My parents conversation about MJ:

My Dad: Wow Michael Shordan (that is how pops pronounces it) is amazing!

My Mom: Shut the fu-k up!

I think the evidence is clear that based on stats, facts, our collective gut instinct and my Mom’s visceral reaction to the Patrick Ewing, Charles Barkley and Karl Malone killer that he is the superior player and actually appears likable compared to Kobe.  There is only one player on the horizon who may supplant MJ and that is LeBron James, simply because LeBron’s physicality is the the first to transcend NBA generational evolution since… Michael Jordan.

But I will give Kobe and the Lakers credit – they gave me something to watch.  Like Armand Assante said in the terrible HBO film Gotti, “They’ll miss John Gotti when I’m gone.”  That is how I feel about Kobe right now – I watched him hoping he’d lose, sort of like my own reality show, that was actual real, instead of manufactured for the consumption of dumb people.  I even caught some of the Stanley Cup Finals Game 7, which is right up there with Big Foot with regard to the frequency with which I have seen it.

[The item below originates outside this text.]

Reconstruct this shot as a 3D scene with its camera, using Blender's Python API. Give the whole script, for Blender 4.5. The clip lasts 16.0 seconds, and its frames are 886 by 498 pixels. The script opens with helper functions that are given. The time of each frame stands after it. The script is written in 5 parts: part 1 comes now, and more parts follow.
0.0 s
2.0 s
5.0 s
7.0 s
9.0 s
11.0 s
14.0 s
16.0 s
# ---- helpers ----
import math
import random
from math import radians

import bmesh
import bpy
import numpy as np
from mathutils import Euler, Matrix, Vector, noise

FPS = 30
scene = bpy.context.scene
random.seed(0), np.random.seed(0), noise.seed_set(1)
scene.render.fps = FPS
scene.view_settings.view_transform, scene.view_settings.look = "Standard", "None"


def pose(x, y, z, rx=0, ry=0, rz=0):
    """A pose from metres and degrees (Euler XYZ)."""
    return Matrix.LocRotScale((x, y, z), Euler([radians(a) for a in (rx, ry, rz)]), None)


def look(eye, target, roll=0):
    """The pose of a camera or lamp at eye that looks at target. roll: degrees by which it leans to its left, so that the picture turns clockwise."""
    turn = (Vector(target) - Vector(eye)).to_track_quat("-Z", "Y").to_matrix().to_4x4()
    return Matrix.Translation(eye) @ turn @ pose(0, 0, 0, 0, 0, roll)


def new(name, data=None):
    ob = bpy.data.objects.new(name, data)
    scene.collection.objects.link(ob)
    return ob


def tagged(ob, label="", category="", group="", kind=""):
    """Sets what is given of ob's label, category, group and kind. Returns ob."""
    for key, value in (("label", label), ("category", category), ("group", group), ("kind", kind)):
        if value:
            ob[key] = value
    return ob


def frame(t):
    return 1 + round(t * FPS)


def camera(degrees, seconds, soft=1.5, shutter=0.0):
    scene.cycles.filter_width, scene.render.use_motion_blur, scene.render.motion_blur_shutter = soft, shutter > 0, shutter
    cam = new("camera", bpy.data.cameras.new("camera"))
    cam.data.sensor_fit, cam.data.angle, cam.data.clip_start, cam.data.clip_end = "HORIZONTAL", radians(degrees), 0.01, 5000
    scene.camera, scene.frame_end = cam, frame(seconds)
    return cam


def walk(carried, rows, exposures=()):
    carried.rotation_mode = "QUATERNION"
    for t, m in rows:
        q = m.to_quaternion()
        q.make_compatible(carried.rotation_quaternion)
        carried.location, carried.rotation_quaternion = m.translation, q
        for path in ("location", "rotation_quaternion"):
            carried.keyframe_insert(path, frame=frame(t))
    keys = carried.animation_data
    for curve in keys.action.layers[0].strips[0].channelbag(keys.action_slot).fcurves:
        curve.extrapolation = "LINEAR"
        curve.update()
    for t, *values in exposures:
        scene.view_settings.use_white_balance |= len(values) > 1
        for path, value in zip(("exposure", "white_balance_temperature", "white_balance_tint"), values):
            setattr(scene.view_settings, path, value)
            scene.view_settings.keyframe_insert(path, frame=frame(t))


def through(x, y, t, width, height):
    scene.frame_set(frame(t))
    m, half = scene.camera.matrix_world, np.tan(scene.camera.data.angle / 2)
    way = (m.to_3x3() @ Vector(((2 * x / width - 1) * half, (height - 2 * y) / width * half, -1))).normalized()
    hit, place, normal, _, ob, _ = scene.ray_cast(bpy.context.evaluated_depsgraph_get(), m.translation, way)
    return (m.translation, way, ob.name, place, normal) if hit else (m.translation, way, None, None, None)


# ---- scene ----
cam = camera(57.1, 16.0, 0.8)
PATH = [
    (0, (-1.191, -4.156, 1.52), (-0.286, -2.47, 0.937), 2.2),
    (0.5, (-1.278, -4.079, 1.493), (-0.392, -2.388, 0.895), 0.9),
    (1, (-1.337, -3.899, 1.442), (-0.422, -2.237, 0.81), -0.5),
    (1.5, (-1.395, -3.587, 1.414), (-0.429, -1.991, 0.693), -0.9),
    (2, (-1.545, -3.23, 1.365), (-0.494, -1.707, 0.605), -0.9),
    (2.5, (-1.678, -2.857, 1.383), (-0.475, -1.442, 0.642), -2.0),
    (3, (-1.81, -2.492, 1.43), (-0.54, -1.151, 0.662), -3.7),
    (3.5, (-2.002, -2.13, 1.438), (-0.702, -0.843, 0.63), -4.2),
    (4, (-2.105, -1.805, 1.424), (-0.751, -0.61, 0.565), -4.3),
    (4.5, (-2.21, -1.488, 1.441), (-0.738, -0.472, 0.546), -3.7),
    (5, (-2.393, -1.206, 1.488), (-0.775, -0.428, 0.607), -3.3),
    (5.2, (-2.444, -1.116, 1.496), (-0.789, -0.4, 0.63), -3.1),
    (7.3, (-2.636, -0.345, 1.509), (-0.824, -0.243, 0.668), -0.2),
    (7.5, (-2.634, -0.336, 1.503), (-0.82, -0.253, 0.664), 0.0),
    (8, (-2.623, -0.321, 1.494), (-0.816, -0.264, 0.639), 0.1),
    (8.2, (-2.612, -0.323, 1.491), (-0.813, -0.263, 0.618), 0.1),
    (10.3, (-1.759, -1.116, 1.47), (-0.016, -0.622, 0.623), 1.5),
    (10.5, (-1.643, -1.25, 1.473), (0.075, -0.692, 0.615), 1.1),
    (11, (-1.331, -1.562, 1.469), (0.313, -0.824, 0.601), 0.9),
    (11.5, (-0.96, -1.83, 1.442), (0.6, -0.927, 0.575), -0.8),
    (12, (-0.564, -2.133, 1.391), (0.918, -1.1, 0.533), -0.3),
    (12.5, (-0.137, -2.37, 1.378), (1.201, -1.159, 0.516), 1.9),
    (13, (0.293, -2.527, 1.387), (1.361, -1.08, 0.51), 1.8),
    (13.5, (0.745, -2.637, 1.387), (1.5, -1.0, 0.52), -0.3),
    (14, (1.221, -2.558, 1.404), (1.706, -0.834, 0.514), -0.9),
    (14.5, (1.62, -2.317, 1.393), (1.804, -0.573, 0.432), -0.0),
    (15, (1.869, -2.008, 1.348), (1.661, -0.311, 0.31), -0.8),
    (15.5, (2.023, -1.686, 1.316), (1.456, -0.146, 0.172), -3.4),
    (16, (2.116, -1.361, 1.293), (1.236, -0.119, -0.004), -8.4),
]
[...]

But now we are in the Summer of 2009 – no Olympics, no World Cup, no more basketball, a month until Wimbledon, no more hockey.  So what are we left with – America’s corporate pastime, baseball, Major League Soccer and the WNBA.  I am even afraid to watch one of my favorite shows, Pardon The Interruption, because I feel like sports have nothing right now.   So if you have any sports ideas for the Summer let me know.  Although my entire Summer of road gigs will probably revolve around doing comedy in minor league baseball team towns so maybe I can learn to appreciate the feature acts of sports as I feature at clubs.